Atlas-Graph Proxies: Learns overlapping coordinate charts (atlases) and transition maps from point clouds, enabling O(nk) computation of exp, log, parallel transport, and retraction. Yields order-of-magnitude speedups for optimization on e.g., the Grassmann and image-manifold settings, and supports manifold SVMs for classification when geometric primitives are not available in closed form (Robinett et al., 22 Jan 2025).

4. Parallel, Distributed, and Large-Scale Methods

In massive-data settings, communication-efficient distributed Riemannian optimization exploits surrogate objectives that combine local curvature information with global gradient averages, requiring only first-order inter-node communication. Linear or sublinear convergence is established by leveraging retraction-based geometry and careful surrogate construction (Saparbayeva et al., 2018). Accelerated, communication-efficient methods are applied at large-scale in matrix completion (Grassmann) and Fréchet mean estimation (sphere) scenarios.

5. Extensions: Semi-Riemannian, Non-smooth, and Topology Optimization

Semi-Riemannian Optimization: Extends the machinery of Riemannian descent, conjugate gradient, and trust-region to manifolds with indefinite metric tensors. Descent is maintained by locally inducing a positive-definite auxiliary inner product, and stationarity and convergence proofs are shown to be metric-independent (Gao et al., 2018).
Manifold Topology Optimization: For PDE-governed shape or topology optimization on curved surfaces (e.g. spheres, tori, Möbius bands, Klein bottles), the design variable is a field on the surface, filtered/projection-regularized to ensure well-posedness. Finite element solvers for surface PDEs are coupled to gradient-based optimizers, with sensitivity analysis and adjoint equations respecting the geometry and topology of the manifold (Deng et al., 2019).
Doubly-Stochastic and Probability Simplex Manifolds: Specialized Riemannian geometry for optimization over the (open) Birkhoff polytope or multinomial manifolds provides explicit geodesics, projection operators, and Fisher-metric Hessians, which render trust-region and quasi-Newton methods both globally convergent and orders-of-magnitude faster than classical interior-point solvers in high dimensions (Douik et al., 2018).

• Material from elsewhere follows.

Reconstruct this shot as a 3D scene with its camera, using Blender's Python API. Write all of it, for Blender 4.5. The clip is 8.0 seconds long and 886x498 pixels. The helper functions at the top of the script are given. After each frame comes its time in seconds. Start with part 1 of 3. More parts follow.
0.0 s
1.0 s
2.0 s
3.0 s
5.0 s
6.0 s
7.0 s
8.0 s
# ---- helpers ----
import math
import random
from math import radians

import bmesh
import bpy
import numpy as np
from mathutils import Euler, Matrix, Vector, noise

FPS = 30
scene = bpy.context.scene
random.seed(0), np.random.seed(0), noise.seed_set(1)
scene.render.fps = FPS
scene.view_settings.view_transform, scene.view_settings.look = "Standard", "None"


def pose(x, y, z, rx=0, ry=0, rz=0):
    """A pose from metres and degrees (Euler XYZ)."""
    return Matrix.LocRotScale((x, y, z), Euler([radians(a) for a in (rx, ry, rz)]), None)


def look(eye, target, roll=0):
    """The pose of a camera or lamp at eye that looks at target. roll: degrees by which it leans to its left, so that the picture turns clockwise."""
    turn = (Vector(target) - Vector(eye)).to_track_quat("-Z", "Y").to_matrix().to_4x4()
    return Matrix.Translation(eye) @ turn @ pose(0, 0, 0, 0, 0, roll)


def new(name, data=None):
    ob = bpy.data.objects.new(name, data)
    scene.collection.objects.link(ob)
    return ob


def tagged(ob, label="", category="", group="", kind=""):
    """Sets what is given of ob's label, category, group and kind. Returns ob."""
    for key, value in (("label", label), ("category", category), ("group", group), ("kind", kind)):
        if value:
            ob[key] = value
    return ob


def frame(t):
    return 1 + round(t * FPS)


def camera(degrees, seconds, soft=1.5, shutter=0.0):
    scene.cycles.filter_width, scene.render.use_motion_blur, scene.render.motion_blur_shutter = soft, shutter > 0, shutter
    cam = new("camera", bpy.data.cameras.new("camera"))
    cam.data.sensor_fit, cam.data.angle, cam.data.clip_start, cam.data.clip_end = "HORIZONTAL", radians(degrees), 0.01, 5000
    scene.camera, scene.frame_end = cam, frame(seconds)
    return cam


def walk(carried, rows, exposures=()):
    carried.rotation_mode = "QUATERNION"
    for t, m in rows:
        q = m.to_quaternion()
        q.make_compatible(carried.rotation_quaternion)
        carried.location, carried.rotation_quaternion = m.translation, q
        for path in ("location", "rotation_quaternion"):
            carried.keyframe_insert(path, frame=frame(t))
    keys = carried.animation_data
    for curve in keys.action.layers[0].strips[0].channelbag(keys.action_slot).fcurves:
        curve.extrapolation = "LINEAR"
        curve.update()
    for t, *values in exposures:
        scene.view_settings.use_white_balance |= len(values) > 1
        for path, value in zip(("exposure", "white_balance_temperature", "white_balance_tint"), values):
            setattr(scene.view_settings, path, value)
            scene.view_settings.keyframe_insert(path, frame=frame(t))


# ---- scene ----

6. Practical Toolboxes and Computational Infrastructure

Several open-source toolboxes implement the above theory and algorithms:

Manopt (MATLAB): Modular architecture for a wide class of manifolds and algorithms; efficient retractions and vector transports (Boumal et al., 2013).
Pymanopt (Python): Automatic differentiation via autograd/Theano/TensorFlow; supports sphere, Stiefel, Grassmann, SPD, and fixed-rank matrix manifolds, Riemannian gradient/conjugate-gradient/trust-region (Townsend et al., 2016).
Additional toolboxes for high-performance parallel manifold optimization (MPI-based), stochastic/accelerated methods, and black-box settings further extend applicability.

7. Theoretical Guarantees and Complexity

The convergence theory of manifold optimization closely parallels classical results, with additional features due to curvature and topology:

Asymptotic convergence: For RGD, every accumulation point is stationary; convergence rates $O(1/\varepsilon^2)$ for $\|\mathrm{grad}\,f(x)\|\leq\varepsilon$ .
Accelerated rates: $O(1/k^2)$ are achievable via Nesterov-type extrapolation and regularization, with mild convexity or strong convexity.
Trust-region methods: $O(\varepsilon^{-1.5})$ iterations to $\varepsilon$ -second-order stationary points.
Symplectic and conformal-Hamiltonian methods: Provably inherit accelerated ODE rates, robust to ill-conditioning.
Quasi-Newton and stochastic methods: Linear convergence under strong convexity, with global guarantees for population-based and black-box algorithms in particular settings.